Notre système éducatif prend des mesures des deux points de vue. Cela génère, à l’instar de l’antinomie précédente, de l’inefficacité et des incohérences. Opter pour une position ou une autre peut s’avérer dangereux. Notamment eu égard au contexte politique et économique entourant l’éducation. D’où l’apparition de cette contradiction. Le point d’équilibre que nous recherchons devrait se fonder sur la recherche et les études scientifiques.

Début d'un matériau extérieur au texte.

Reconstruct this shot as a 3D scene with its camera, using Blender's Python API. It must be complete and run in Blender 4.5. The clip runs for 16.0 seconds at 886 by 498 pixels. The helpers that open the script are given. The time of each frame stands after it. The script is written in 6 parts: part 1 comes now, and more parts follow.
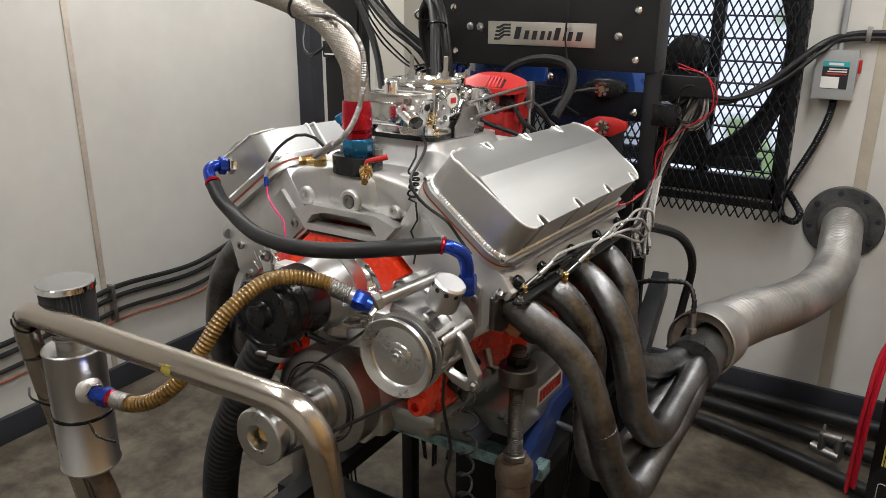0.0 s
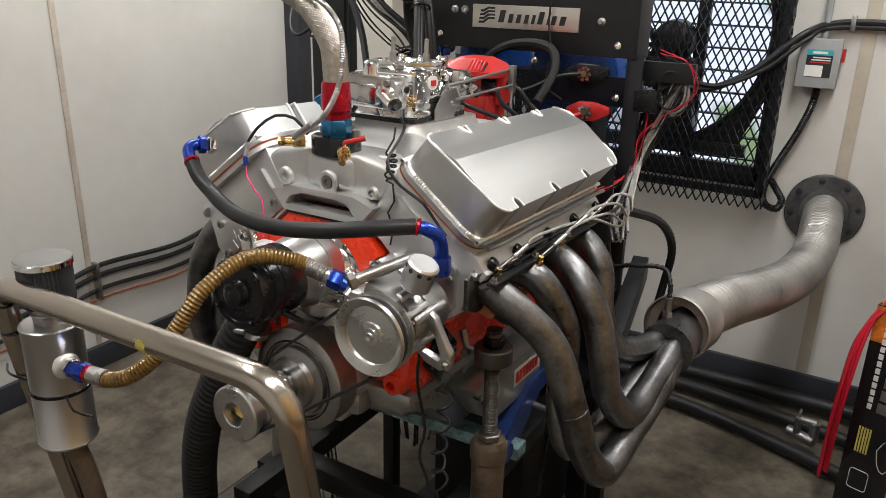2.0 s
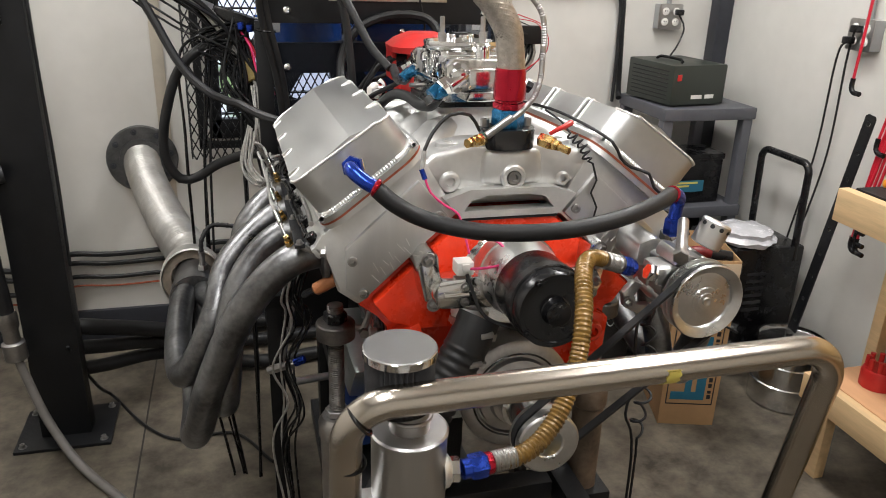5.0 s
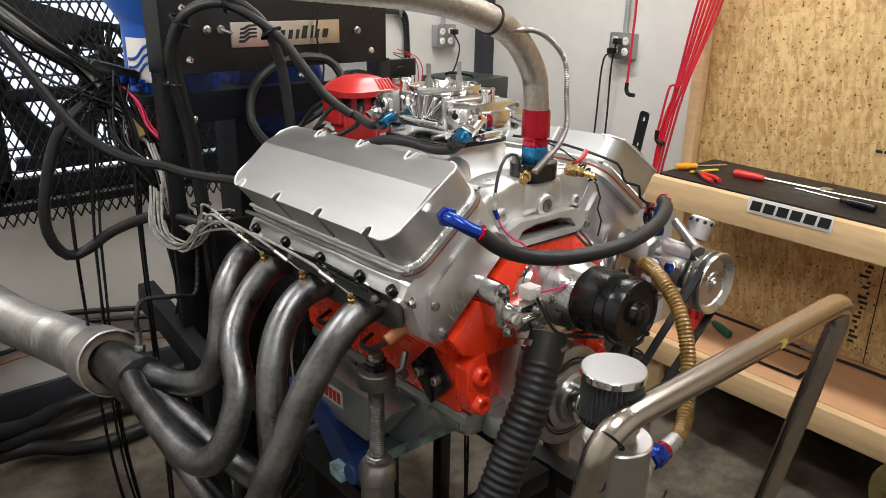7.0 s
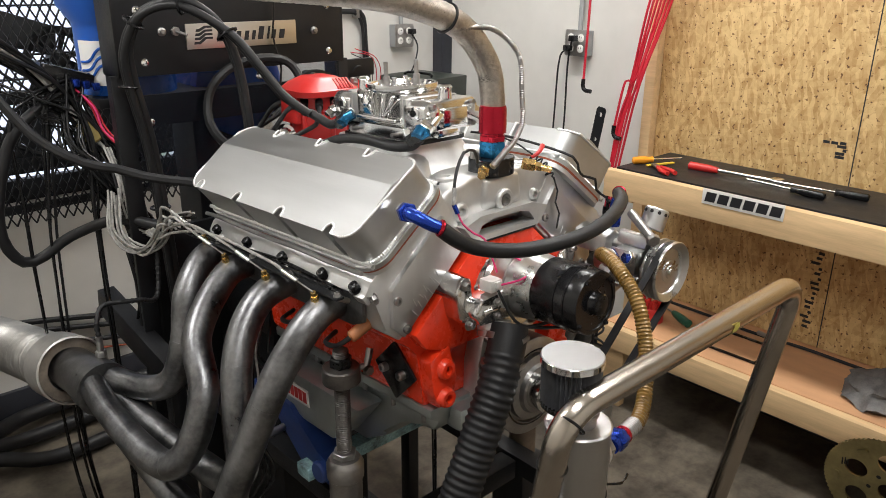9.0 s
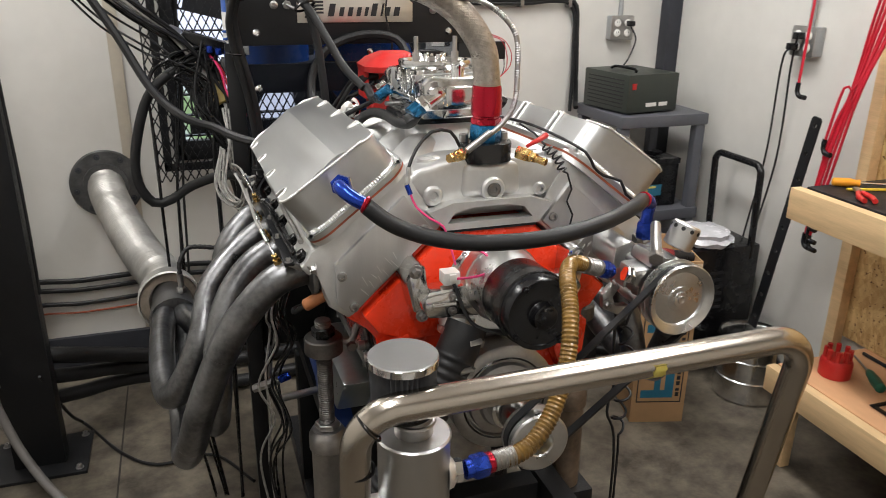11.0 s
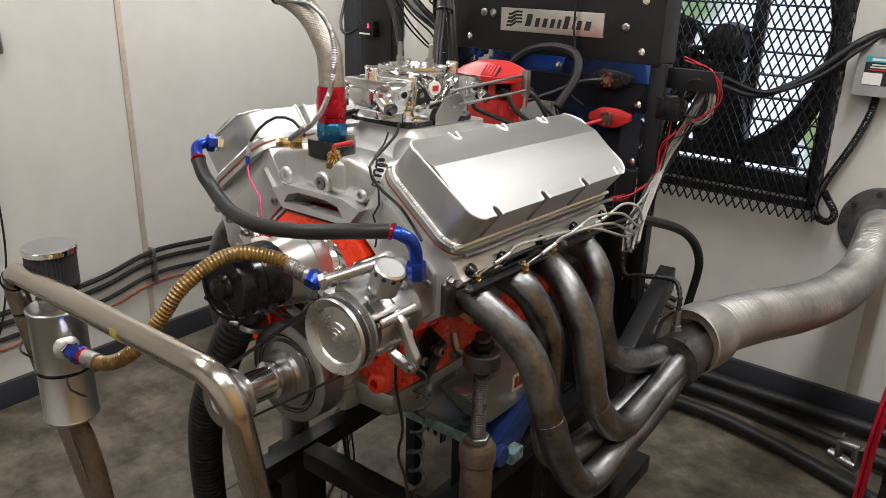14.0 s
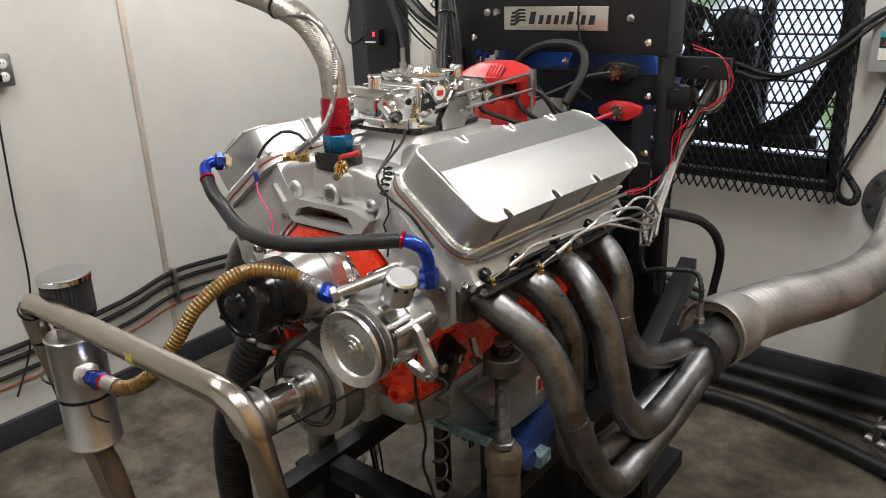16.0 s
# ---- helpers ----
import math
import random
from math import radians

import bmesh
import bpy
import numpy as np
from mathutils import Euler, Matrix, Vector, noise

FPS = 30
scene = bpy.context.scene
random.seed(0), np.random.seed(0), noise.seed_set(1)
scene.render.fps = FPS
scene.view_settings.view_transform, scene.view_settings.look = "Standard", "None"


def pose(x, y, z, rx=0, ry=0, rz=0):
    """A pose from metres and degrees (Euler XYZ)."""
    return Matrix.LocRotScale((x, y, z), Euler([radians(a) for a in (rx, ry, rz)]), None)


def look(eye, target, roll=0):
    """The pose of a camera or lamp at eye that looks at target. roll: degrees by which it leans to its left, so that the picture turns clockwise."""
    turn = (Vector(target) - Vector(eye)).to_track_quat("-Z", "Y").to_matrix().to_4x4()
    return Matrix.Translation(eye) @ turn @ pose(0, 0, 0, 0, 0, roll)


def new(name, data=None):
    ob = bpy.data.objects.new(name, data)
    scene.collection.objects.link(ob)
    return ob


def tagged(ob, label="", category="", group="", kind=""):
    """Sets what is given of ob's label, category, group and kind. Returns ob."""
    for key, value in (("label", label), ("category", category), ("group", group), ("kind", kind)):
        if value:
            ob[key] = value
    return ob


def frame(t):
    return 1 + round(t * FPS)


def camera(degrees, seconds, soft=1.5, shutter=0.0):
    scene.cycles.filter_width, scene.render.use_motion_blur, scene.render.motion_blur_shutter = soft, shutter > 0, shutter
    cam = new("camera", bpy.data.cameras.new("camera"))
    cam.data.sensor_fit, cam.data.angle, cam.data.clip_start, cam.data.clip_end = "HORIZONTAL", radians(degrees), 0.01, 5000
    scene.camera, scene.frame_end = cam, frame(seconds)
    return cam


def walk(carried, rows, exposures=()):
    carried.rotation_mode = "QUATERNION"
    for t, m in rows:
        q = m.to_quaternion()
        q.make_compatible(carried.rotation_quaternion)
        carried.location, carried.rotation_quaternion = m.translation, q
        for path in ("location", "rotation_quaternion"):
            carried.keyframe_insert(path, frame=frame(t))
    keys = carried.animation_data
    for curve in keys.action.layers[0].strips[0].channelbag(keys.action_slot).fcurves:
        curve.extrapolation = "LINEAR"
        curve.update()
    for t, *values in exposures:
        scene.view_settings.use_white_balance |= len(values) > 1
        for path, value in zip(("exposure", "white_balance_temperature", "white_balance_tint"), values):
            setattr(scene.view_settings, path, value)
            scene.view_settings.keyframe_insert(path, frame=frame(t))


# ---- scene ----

Connaissance locale Vs connaissance sociale

La dernière des contradictions de l’éducation est peut-être la moins explicite du débat éducatif. Cette antinomie s’articule autour de la façon dont nous devons juger les façons de penser, les façons de donner / d’accepter un sens, ainsi que les façons d’expérimenter le monde. Si nous prenons un point de vue constructiviste, nous trouverions le relativisme puisque la réalité est construite par un interprète.

 

Nous avons d’un côté la “grande vérité” selon laquelle la connaissance locale est légitime en soi. Et nous préconisons par ailleurs une confluence globale sur l’interprétation de la réalité. Ces deux affirmations sont clairement contradictoires. Si nous cherchons la connaissance globale, le maintien de la connaissance locale des petites sociétés et des groupes l’entraverait.

Un débat très compliqué apparaît ici. En effet, chaque population ou société a développé ses connaissances locales en raison du contexte et du temps dans lesquels elle existe. Ceci lui confère sécurité et contrôle. En revanche, une connaissance globale nous offre un cadre d’action universel. Cela peut nous être très utile pour progresser dans la coopération. Même si cela comporte également de sérieux dangers. Comme pour les autres antinomies, il est essentiel d’effectuer une analyse. Et d’étudier en profondeur afin de déterminer quelle est la meilleure solution à cette contradiction.